▶ [Instructions for the task] Write out all the lines again, precisely as they stand, but without the images.

*-*-*

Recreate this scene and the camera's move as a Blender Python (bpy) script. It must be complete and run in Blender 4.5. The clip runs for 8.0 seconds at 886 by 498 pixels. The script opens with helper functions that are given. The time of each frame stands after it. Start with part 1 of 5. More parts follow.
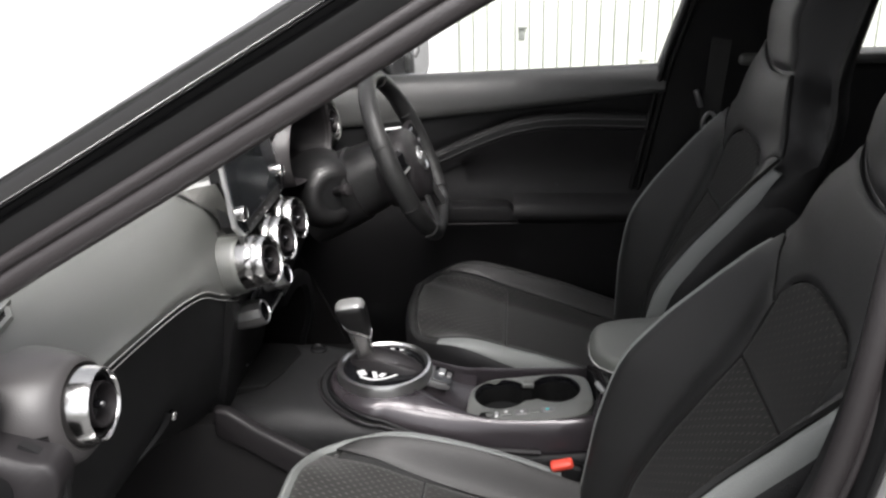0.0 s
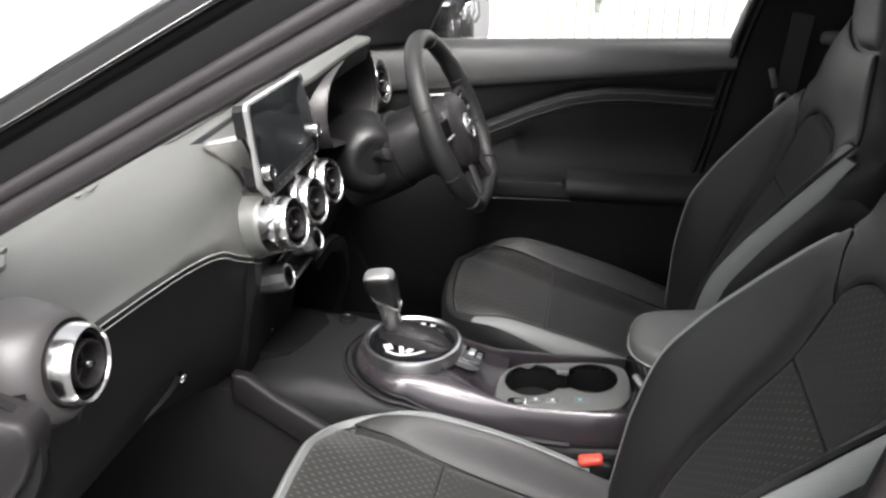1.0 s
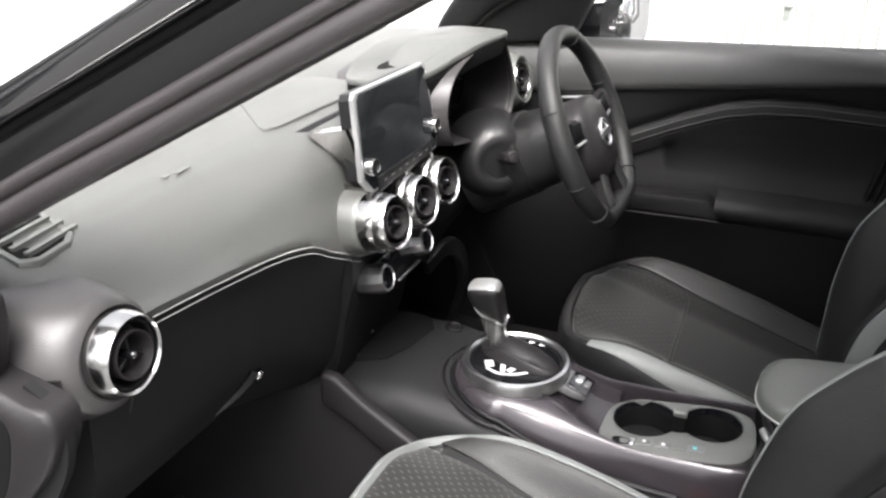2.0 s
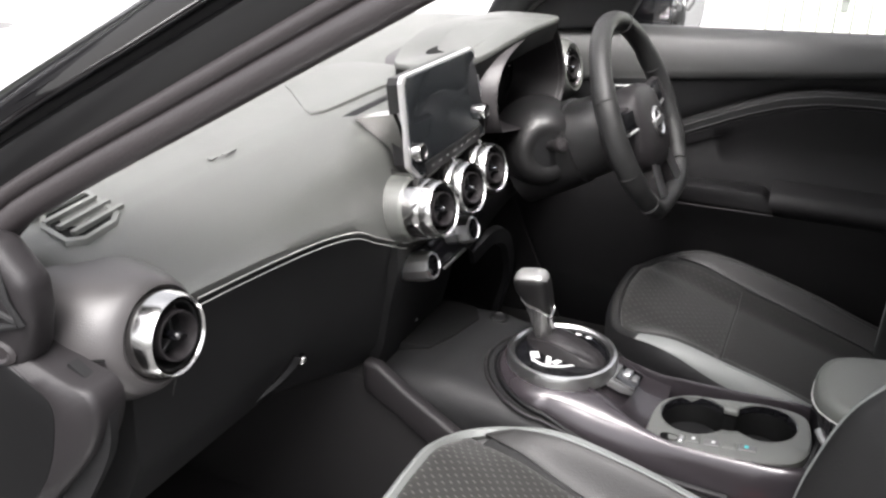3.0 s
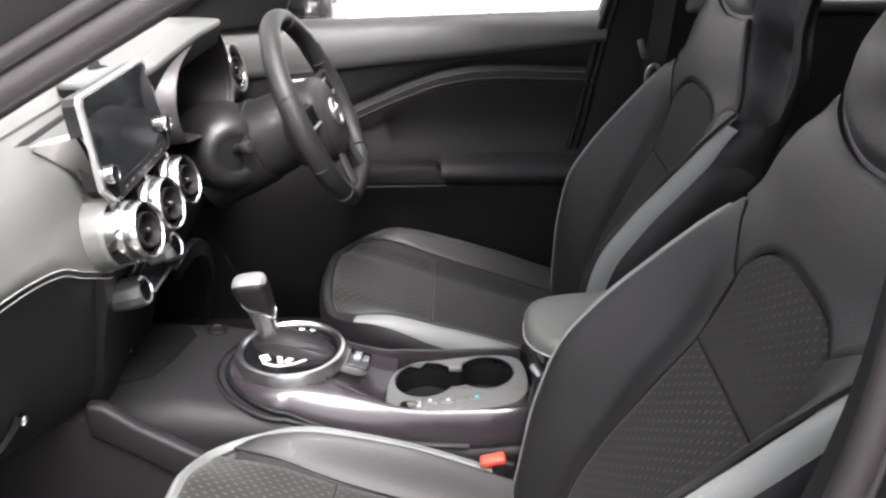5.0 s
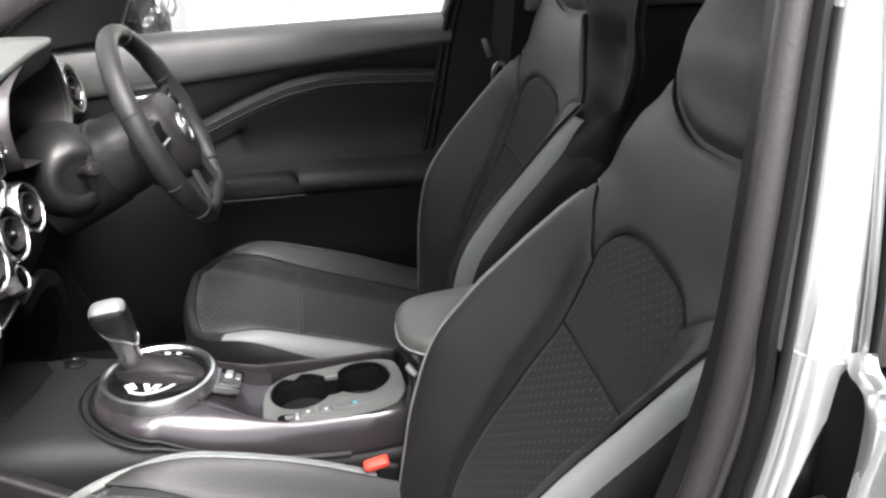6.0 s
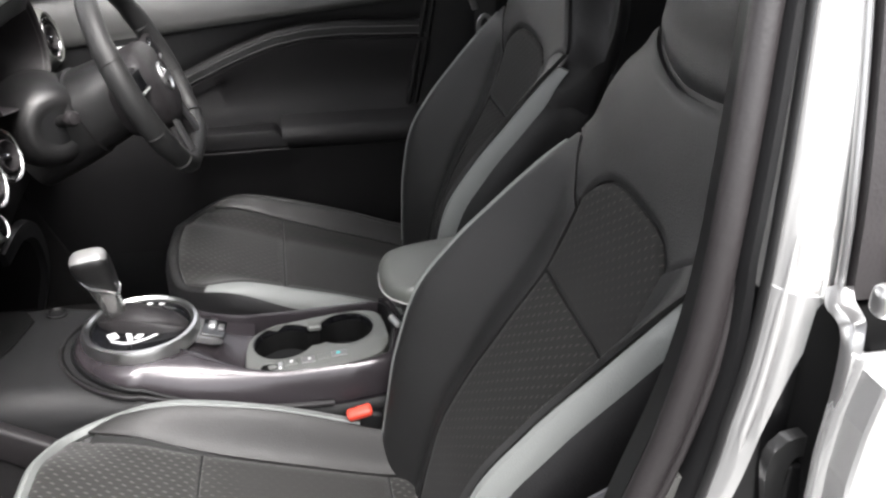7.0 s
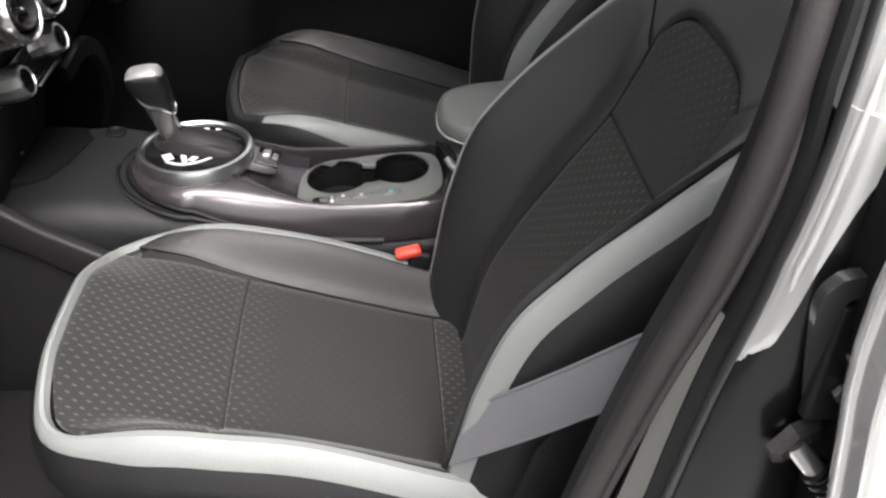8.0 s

*-*-*

▶ [Task result]
Recreate this scene and the camera's move as a Blender Python (bpy) script. It must be complete and run in Blender 4.5. The clip runs for 8.0 seconds at 886 by 498 pixels. The script opens with helper functions that are given. The time of each frame stands after it. Start with part 1 of 5. More parts follow.
0.0 s
1.0 s
2.0 s
3.0 s
5.0 s
6.0 s
7.0 s
8.0 s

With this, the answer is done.